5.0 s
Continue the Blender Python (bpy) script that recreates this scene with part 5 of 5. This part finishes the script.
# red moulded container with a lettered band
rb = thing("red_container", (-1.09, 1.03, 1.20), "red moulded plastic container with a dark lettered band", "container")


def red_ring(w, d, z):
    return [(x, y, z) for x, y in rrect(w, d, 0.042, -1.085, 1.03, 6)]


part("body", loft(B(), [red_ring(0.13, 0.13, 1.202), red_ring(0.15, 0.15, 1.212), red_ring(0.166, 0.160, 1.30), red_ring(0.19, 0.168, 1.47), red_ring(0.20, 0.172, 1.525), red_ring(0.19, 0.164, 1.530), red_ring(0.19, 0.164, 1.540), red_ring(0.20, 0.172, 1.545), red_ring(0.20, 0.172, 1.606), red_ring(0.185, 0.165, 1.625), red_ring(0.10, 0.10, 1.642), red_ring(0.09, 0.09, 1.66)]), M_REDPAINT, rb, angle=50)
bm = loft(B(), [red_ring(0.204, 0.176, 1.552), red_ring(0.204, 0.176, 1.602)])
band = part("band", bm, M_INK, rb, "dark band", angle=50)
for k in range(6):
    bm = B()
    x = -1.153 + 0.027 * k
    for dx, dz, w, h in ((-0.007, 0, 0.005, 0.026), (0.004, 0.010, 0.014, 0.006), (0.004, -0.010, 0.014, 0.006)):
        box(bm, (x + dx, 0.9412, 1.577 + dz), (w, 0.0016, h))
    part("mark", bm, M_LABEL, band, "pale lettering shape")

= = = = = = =

- [Problem]
Quote the listing word for word from its first line through the line in which "moulded plastic container" appears.

- [Answer to the exercise]
5.0 s
Continue the Blender Python (bpy) script that recreates this scene with part 5 of 5. This part finishes the script.
# red moulded container with a lettered band
rb = thing("red_container", (-1.09, 1.03, 1.20), "red moulded plastic container with a dark lettered band", "container")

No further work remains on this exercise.